Ben Jonson
(1573? — 1637)

AT that time the pest was in London, he being in the country at Sir Robert Cotton's house with old Camden, he saw in a vision his eldest son, then a child and at London, appear unto him with the mark of a bloody cross on his forehead, as if it had been cut with a sword; at which amazed he prayed unto God, and in the morning he came to Mr. Camden's chamber to tell him, who persuaded him it was but an apprehension of his fantasy at which he should not be dejected. In the mean time comes there letters from his wife of the death of that boy in the plague. He appeared to him (he said) of a manly shape, and of that growth that he thinks he shall be at the resurrection.

Notes of Ben Jonson's Conversations with William Drummond of Hawthornden, ed. David Laing (1842), pp. 19-20.

Jonson was delated by Sir James Murray to the King for writing something against the Scots in a play Eastward Ho!, and voluntarily imprisoned himself with Chapman and Marston, who had written it among them. The report was that they should then have had their ears cut and noses . . . After their delivery, he banqueted all his friends; there was Camden, Selden, and others. At the midst of the feast his old mother drank to him, and shewed him a paper which she had (if the sentence had taken execution) to have mixed in the prison among his drink, which was full of lusty strong poison; and that she was no churl, she told him she minded first to have drunk of it herself.

Notes of Ben Jonson's Conversations with William Drummond of Hawthornden, ed.
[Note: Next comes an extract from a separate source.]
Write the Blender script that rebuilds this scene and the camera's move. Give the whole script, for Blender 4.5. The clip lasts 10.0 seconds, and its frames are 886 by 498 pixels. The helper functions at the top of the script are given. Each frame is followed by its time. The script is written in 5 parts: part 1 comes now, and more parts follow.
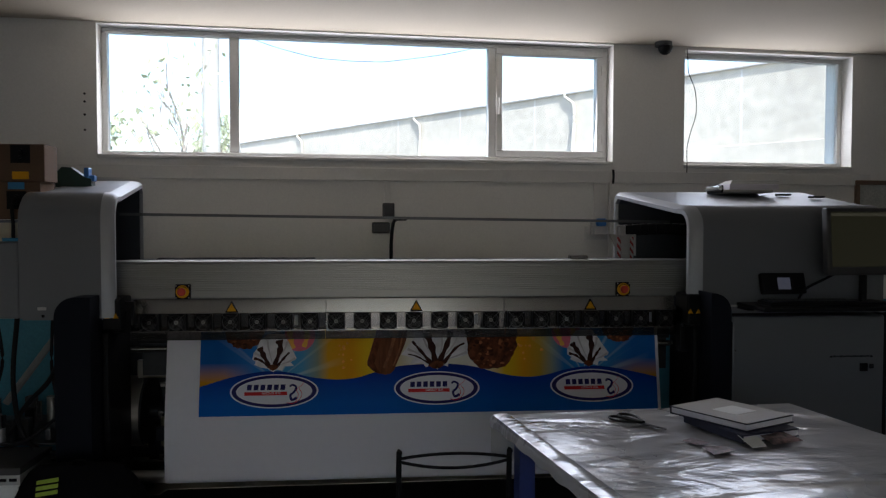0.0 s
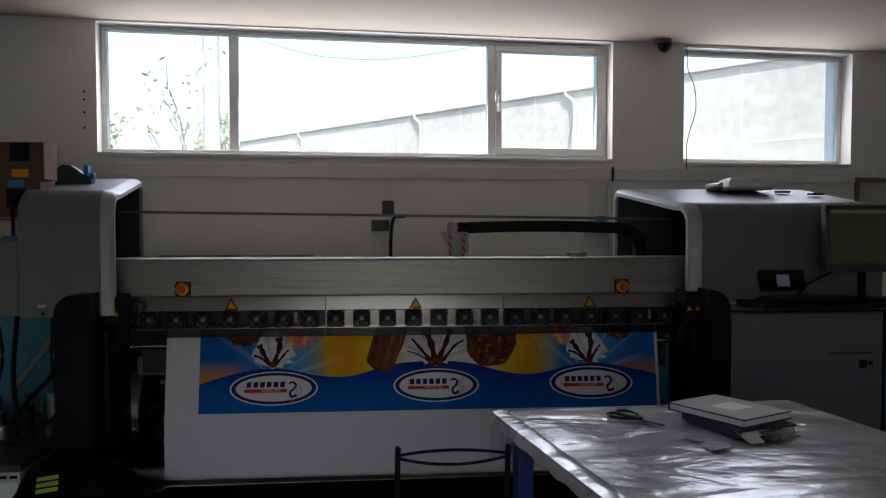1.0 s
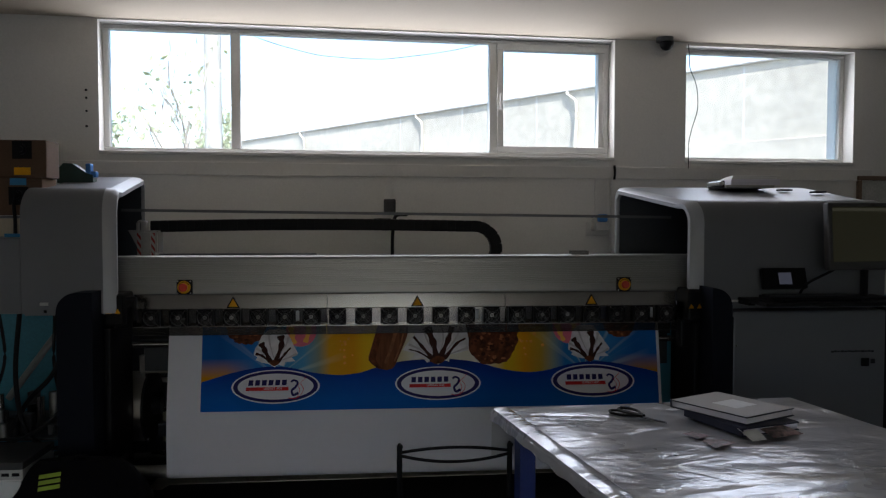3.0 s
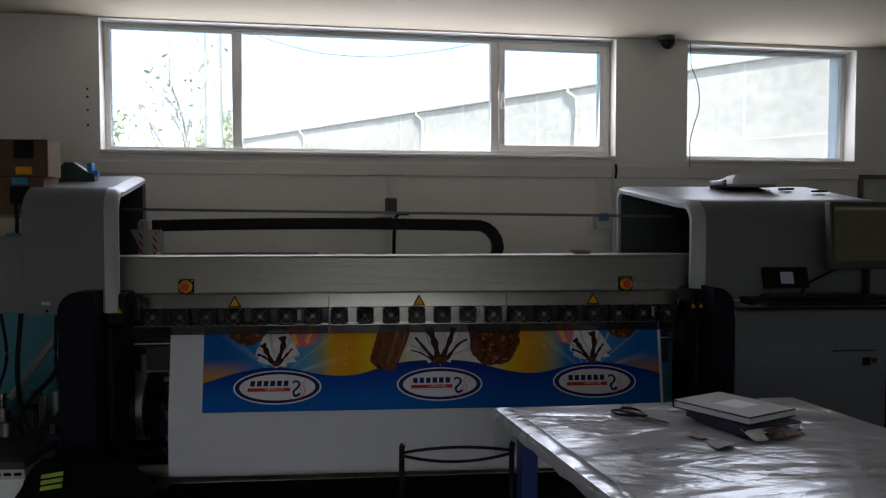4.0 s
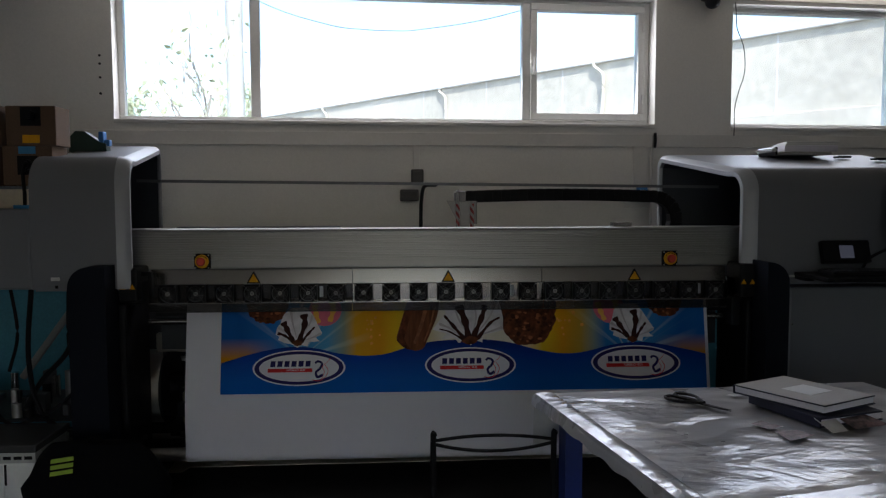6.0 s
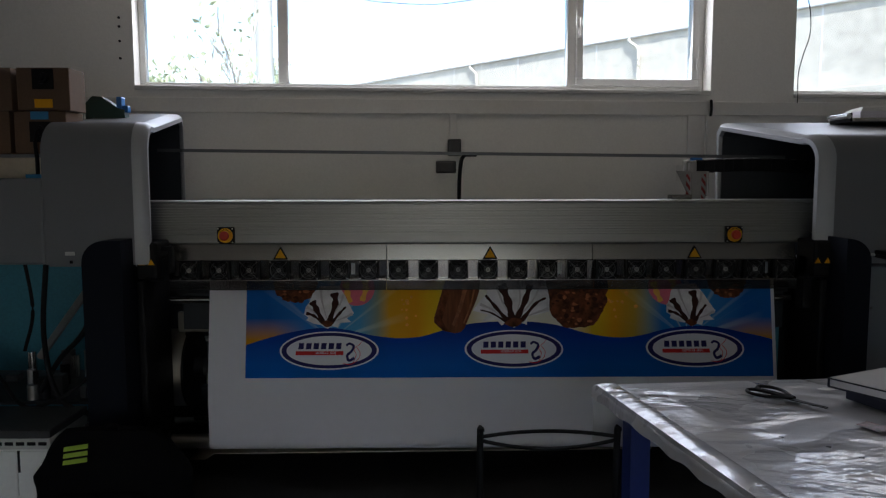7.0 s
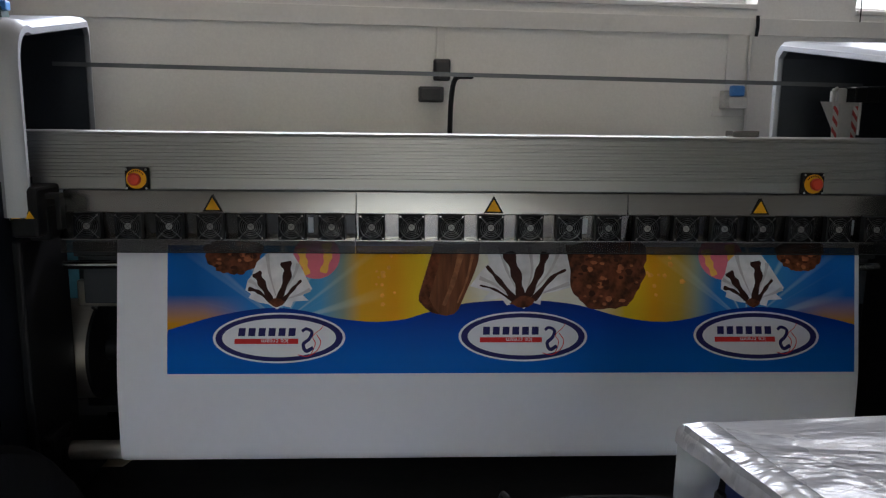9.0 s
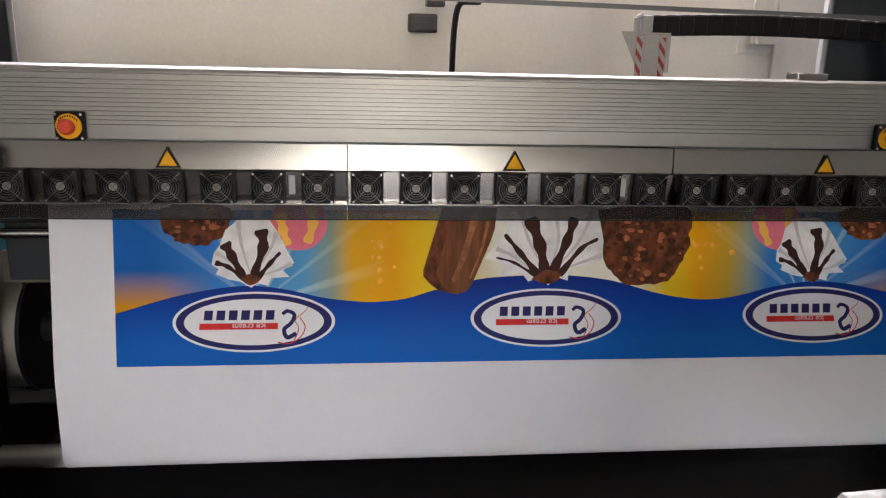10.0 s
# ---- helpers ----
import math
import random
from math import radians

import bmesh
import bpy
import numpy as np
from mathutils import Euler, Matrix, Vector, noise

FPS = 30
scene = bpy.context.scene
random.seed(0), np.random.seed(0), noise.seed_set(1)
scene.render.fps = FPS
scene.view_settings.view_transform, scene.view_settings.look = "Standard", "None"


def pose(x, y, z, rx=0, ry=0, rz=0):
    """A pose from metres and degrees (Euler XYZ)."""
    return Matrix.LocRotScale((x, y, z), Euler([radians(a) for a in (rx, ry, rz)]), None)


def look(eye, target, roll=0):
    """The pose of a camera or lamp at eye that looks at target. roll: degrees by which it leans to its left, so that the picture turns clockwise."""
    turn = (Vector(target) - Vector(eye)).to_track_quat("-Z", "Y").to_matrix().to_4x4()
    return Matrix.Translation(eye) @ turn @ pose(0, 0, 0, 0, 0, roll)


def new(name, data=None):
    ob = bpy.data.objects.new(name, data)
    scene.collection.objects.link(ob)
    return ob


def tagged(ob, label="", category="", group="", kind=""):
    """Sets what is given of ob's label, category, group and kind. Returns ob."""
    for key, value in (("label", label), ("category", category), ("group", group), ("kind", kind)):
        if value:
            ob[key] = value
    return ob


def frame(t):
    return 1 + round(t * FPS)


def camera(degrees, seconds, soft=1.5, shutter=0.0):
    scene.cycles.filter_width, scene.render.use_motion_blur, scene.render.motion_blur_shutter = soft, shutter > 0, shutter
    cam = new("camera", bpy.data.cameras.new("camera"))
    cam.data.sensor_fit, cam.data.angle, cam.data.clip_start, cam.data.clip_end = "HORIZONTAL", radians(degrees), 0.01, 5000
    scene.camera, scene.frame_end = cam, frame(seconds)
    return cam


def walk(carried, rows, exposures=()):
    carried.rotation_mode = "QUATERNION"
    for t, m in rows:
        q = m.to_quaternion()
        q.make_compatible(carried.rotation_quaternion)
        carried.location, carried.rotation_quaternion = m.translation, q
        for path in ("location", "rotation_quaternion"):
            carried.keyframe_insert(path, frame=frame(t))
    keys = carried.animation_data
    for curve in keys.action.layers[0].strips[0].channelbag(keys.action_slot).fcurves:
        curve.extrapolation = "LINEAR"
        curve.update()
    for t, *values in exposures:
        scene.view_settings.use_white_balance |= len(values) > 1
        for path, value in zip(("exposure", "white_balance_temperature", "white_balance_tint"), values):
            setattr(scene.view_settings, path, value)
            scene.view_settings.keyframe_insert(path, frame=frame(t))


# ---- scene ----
cam = camera(60.0, 10.0, soft=1.25)

EXPOSURES = [(0, 1.80, 6150, 13), (7.0, 1.80, 6050, 12), (8.0, 1.95, 5950, 12), (8.5, 2.40, 5950, 11), (9.0, 3.05, 6000, 12), (9.5, 3.68, 6600, 16), (10.0, 4.28, 6600, 17)]
PATH = [
    (0, (-0.190, 0.528, 1.569), (-0.031, 2.521, 1.497), 0.06),
    (0.5, (-0.184, 0.523, 1.565), (-0.027, 2.516, 1.492), -0.04),
    (1, (-0.182, 0.523, 1.565), (-0.025, 2.516, 1.488), -0.00),
    (1.5, (-0.176, 0.523, 1.566), (-0.022, 2.515, 1.486), -0.04),
    (2, (-0.176, 0.525, 1.563), (-0.022, 2.518, 1.484), -0.07),
    (2.5, (-0.178, 0.523, 1.553), (-0.025, 2.516, 1.477), -0.01),
    (4, (-0.190, 0.525, 1.565), (-0.038, 2.518, 1.481), -0.01),
    (4.5, (-0.184, 0.545, 1.557), (-0.040, 2.538, 1.473), -0.04),
    (5, (-0.174, 0.595, 1.549), (-0.048, 2.589, 1.457), -0.12),
    (6.5, (-0.240, 0.934, 1.498), (-0.179, 2.926, 1.331), -0.16),
    (7, (-0.260, 1.106, 1.473), (-0.242, 3.097, 1.281), -0.11),
    (7.5, (-0.280, 1.316, 1.460), (-0.275, 3.304, 1.241), -0.01),
    (8, (-0.296, 1.526, 1.456), (-0.251, 3.509, 1.197), 0.20),
    (8.5, (-0.324, 1.766, 1.450), (-0.239, 3.741, 1.146), 0.52),
    (9, (-0.310, 2.020, 1.419), (-0.219, 3.988, 1.076), 0.67),
    (9.5, (-0.355, 2.271, 1.430), (-0.219, 4.221, 1.009), 1.02),
    (10, (-0.447, 2.523, 1.427), (-0.244, 4.446, 0.917), 1.48),
]
walk(cam, [(t, look(eye, target, roll)) for t, eye, target, roll in PATH], EXPOSURES)

# the room stands a little askew to the printer: turned about a point on its window wall
ROOM = Matrix.Translation((0, 6.0214, 0)) @ Matrix.Rotation(math.atan(0.09333), 4, "Z") @ Matrix.Translation((0, -6.07, 0))

# ---- world, sun, area lamps in the openings ----
SUN_EL, SUN_AZ = 44.0, 169.0
world = bpy.data.worlds.new("world")
scene.world = world
world.use_nodes = True
wn = world.node_tree.nodes
sky = wn.new("ShaderNodeTexSky")
sky.sky_type, sky.sun_disc = "NISHITA", False
sky.sun_elevation, sky.sun_rotation = radians(SUN_EL), radians(SUN_AZ)
world.node_tree.links.new(sky.outputs[0], wn["Background"].inputs[0])
wn["Background"].inputs[1].default_value = 0.15

sun = new("sun", bpy.data.lights.new("sun", "SUN"))
sun.data.energy, sun.data.angle, sun.data.color = 2.6, radians(0.5), (1.0, 0.95, 0.87)
az, el = radians(SUN_AZ), radians(SUN_EL)
sun.matrix_world = look((math.sin(az) * 20, math.cos(az) * 20, 30), (math.sin(az) * 20 - math.sin(az) * math.cos(el), math.cos(az) * 20 - math.cos(az) * math.cos(el), 30 - math.sin(el)))


def opening_fill(x0, x1, y, z0, z1, toward, watts, colour):
    lamp = new("opening_fill", bpy.data.lights.new("opening_fill", "AREA"))
    lamp.data.shape, lamp.data.size, lamp.data.size_y = "RECTANGLE", x1 - x0, z1 - z0
    lamp.data.energy, lamp.data.color = watts, colour
    mid = ((x0 + x1) / 2, y, (z0 + z1) / 2)
    lamp.matrix_world = ROOM @ look(mid, (mid[0], y + toward, mid[2] - 0.12))
    return lamp


opening_fill(-2.0, 1.45, 6.19, 2.08, 2.82, -1, 10.0, (0.98, 0.96, 0.97))
opening_fill(2.2, 3.42, 6.19, 2.05, 2.81, -1, 3.0, (0.98, 0.96, 0.97))
# added fill lamp in the unseen south opening, behind the camera
opening_fill(-2.05, -0.05, -2.98, 0.05, 2.1, 1, 0.5, (1.0, 0.95, 0.95))


# ---- materials ----
def mat(name, colour, rough=0.5, metal=0.0, var=0.15, scale=3.0, fine=60.0, bump=0.0, stretch=(1, 1, 1), coat=0.0, dirt=0.0, spec=0.5):
    m = bpy.data.materials.new(name)
    m.use_nodes = True
    nt = m.node_tree
    n, l = nt.nodes, nt.links
    b = n["Principled BSDF"]
    b.inputs["Metallic"].default_value = metal
    b.inputs["Coat Weight"].default_value = coat
    b.inputs["Specular IOR Level"].default_value = spec
    co = n.new("ShaderNodeTexCoord")
    mp = n.new("ShaderNodeMapping")
    mp.inputs["Scale"].default_value = stretch
    l.new(co.outputs["Object"], mp.inputs[0])
    big, small = n.new("ShaderNodeTexNoise"), n.new("ShaderNodeTexNoise")
    big.inputs["Scale"].default_value, small.inputs["Scale"].default_value = scale, fine
    big.inputs["Detail"].default_value = small.inputs["Detail"].default_value = 4
    l.new(mp.outputs[0], big.inputs[0]), l.new(mp.outputs[0], small.inputs[0])
    add = n.new("ShaderNodeMath")
    add.operation = "ADD"
    l.new(big.outputs[0], add.inputs[0]), l.new(small.outputs[0], add.inputs[1])
    ramp = n.new("ShaderNodeMapRange")
    ramp.inputs["From Min"].default_value, ramp.inputs["From Max"].default_value = 0.7, 1.3
    l.new(add.outputs[0], ramp.inputs[0])
    mix = n.new("ShaderNodeMix")
    mix.data_type = "RGBA"
    c = Vector(colour)
    mix.inputs[6].default_value = (*(c * (1 - var)), 1)
    mix.inputs[7].default_value = (*[min(1, v * (1 + 0.6 * var)) for v in c], 1)
    l.new(ramp.outputs[0], mix.inputs[0])
    out = mix.outputs[2]
    if dirt:
        spots = n.new("ShaderNodeTexNoise")
        spots.inputs["Scale"].default_value, spots.inputs["Detail"].default_value, spots.inputs["Roughness"].default_value = scale * 1.7, 8, 0.7
        l.new(co.outputs["Object"], spots.inputs[0])
        cut = n.new("ShaderNodeMapRange")
        cut.inputs["From Min"].default_value, cut.inputs["From Max"].default_value, cut.inputs["To Max"].default_value = 0.55, 0.75, dirt
        l.new(spots.outputs[0], cut.inputs[0])
        mud = n.new("ShaderNodeMix")
        mud.data_type = "RGBA"
        mud.inputs[7].default_value = (*(c * 0.45), 1)
        l.new(out, mud.inputs[6]), l.new(cut.outputs[0], mud.inputs[0])
        out = mud.outputs[2]
    l.new(out, b.inputs["Base Color"])
    rr = n.new("ShaderNodeMapRange")
    rr.inputs["To Min"].default_value, rr.inputs["To Max"].default_value = max(0.02, rough - 0.1), min(1, rough + 0.1)
    l.new(big.outputs[0], rr.inputs[0]), l.new(rr.outputs[0], b.inputs["Roughness"])
    if bump:
        bp = n.new("ShaderNodeBump")
        bp.inputs["Strength"].default_value, bp.inputs["Distance"].default_value = bump, 0.01
        l.new(add.outputs[0], bp.inputs["Height"]), l.new(bp.outputs[0], b.inputs["Normal"])
    return m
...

David Laing (1842), pp. 20.

Sir WALTER Ralegh sent him governor with his son, anno 1613, to France. This youth being knavishly inclined, among other pastimes (as the setting of the favour of damosells on a codpiece), caused him to be drunken, and dead drunk, so that he knew not where he was; thereafter laid him on a car, which he made to be drawn by pioners through the streets, at every corner showing his governor stretched out, and telling them that was a more lively image of the crucifix than any they had. At which sport young Ralegh's mother delighted much (saying his father young was so inclined), though the father abhorred it.

Notes of Ben Jonson's Conversations with William Drummond of Hawthornden, ed. David Laing (1842), pp. 21.